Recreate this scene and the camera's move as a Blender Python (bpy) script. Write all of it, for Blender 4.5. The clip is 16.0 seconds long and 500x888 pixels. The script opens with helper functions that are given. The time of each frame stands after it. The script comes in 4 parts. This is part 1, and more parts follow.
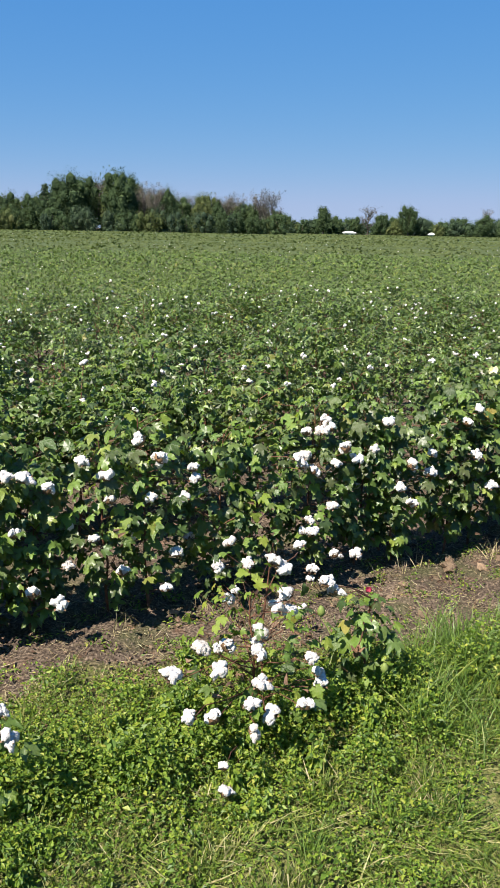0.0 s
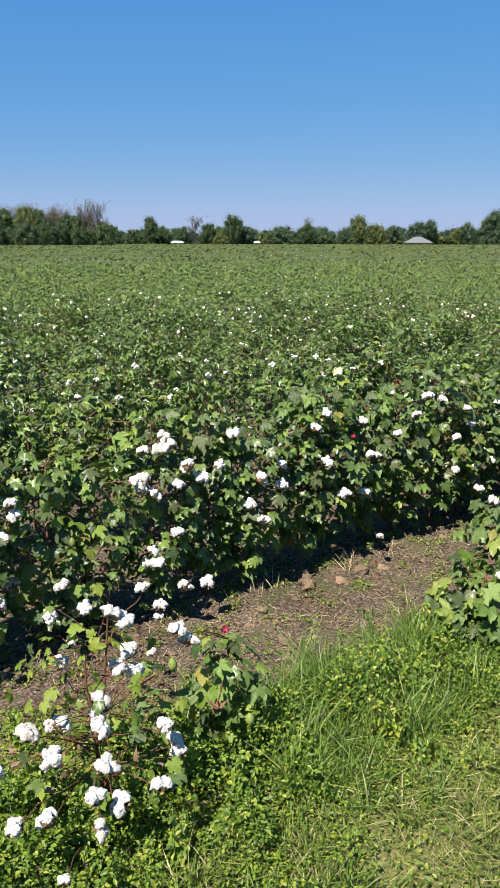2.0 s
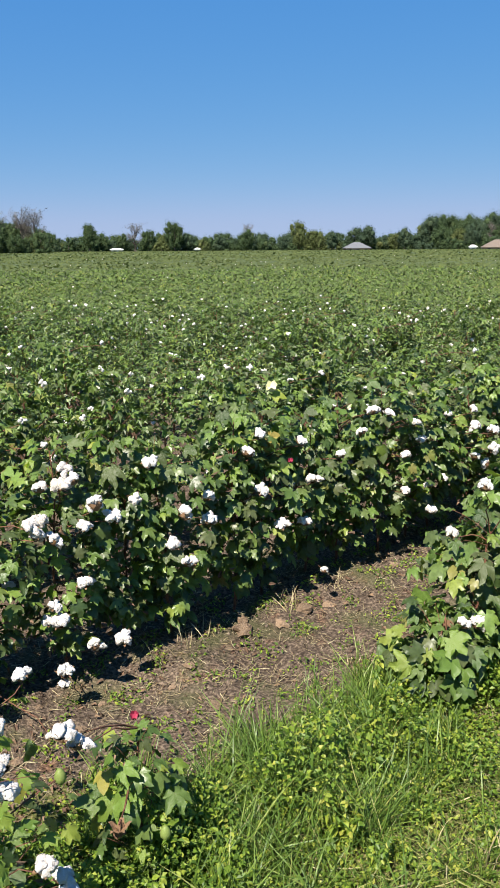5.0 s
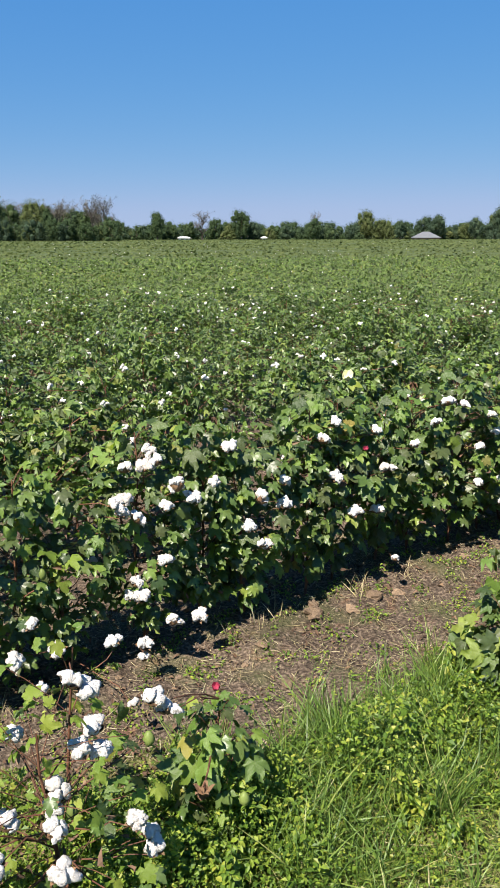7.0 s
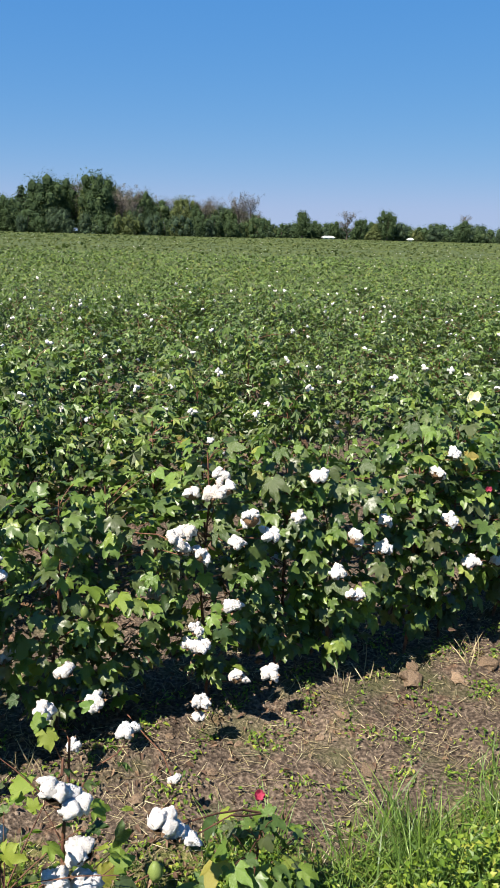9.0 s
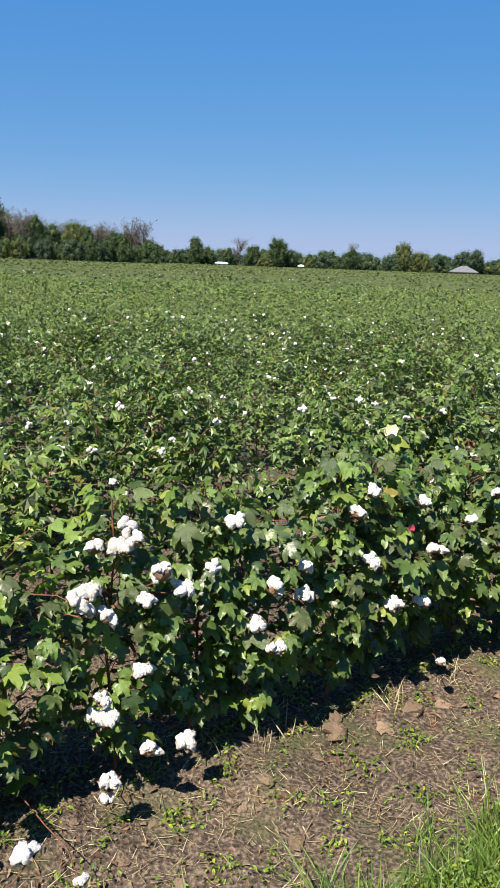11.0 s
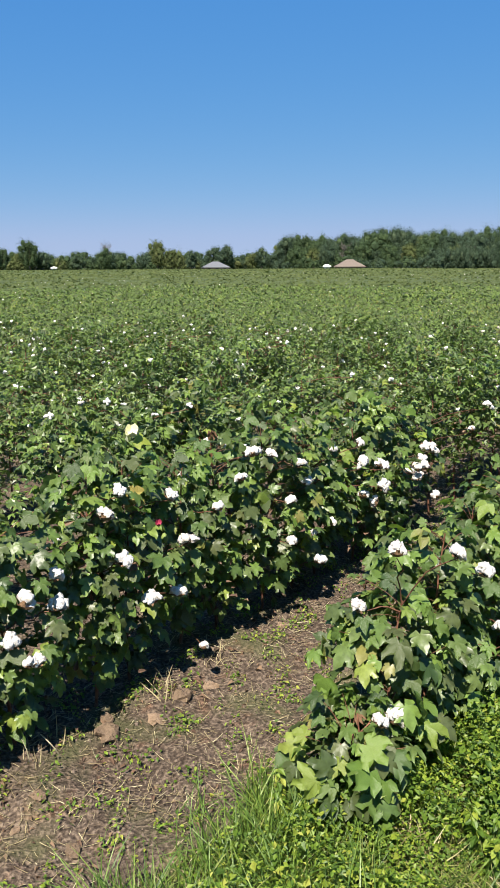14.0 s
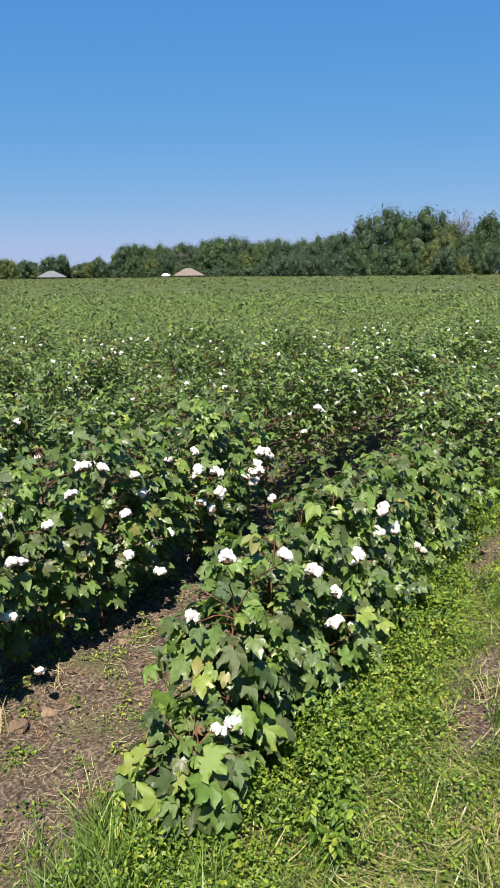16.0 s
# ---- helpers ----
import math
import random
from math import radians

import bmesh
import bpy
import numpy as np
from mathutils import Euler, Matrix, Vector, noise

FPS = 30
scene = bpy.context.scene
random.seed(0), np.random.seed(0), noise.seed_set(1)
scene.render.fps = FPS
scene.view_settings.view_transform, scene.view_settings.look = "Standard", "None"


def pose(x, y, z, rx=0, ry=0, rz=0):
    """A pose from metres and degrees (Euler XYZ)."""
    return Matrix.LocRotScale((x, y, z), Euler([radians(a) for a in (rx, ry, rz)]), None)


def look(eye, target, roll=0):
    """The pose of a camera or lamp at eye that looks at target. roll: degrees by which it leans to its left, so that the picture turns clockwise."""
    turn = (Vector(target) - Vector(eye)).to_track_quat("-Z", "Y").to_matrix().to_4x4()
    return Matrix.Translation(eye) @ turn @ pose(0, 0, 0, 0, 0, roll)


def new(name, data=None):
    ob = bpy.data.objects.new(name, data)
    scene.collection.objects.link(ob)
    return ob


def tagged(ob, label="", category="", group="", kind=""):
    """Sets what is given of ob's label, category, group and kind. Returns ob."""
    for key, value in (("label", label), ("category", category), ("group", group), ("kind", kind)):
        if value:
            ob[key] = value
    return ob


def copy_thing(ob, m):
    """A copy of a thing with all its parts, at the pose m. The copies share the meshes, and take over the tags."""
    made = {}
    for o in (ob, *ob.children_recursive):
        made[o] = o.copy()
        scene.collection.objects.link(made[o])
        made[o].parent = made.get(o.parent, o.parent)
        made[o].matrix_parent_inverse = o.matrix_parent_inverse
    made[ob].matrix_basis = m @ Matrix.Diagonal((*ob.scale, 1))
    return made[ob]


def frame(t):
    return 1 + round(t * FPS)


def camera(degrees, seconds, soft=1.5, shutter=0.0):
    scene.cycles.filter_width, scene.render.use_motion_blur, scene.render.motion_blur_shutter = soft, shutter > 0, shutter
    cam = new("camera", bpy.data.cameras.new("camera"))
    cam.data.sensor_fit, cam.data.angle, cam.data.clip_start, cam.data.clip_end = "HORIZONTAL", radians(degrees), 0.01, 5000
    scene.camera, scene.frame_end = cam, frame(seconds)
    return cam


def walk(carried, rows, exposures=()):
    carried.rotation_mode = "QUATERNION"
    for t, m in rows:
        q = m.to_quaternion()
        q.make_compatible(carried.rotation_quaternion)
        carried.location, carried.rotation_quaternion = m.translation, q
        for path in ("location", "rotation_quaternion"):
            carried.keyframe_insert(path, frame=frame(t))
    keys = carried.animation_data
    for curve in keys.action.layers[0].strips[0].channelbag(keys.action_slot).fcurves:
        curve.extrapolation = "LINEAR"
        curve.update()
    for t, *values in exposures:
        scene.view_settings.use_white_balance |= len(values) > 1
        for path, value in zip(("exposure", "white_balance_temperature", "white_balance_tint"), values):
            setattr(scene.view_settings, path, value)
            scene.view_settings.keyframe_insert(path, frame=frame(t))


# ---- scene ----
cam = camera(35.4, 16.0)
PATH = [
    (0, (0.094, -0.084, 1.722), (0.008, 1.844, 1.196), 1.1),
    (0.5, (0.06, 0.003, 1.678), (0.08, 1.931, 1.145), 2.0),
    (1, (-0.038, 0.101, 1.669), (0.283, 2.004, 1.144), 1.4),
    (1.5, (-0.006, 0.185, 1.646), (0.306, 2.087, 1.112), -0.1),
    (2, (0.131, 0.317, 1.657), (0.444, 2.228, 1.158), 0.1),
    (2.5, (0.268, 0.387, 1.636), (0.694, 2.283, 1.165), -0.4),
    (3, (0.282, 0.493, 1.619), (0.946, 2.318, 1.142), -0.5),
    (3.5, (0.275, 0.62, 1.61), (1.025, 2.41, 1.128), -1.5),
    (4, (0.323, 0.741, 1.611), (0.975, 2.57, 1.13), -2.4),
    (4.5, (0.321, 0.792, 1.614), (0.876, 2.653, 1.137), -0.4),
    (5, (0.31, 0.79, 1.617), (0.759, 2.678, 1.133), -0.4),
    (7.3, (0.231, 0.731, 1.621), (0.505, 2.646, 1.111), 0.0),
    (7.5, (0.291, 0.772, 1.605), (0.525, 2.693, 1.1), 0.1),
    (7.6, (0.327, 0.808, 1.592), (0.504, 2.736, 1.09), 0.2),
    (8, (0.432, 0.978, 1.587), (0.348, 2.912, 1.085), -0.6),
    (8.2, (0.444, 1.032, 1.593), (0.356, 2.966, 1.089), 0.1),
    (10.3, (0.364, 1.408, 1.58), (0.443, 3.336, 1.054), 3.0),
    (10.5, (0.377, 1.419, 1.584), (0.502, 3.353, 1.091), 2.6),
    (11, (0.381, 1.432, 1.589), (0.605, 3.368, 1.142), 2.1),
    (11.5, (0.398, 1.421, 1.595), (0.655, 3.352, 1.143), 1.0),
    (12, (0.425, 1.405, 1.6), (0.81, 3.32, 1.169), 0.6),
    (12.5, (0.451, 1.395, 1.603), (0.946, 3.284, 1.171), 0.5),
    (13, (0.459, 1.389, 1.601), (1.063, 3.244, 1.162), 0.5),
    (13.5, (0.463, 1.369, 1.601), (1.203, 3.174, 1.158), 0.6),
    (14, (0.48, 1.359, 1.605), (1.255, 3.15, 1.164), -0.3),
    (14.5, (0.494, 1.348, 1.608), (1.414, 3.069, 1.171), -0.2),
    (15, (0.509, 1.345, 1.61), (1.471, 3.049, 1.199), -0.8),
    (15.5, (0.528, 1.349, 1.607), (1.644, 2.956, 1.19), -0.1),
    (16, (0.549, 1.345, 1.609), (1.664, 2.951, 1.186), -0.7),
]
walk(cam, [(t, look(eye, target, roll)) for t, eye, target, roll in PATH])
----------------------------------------
Each line above that includes "objects" should be shown.

    ob = bpy.data.objects.new(name, data)
    scene.collection.objects.link(ob)
        scene.collection.objects.link(made[o])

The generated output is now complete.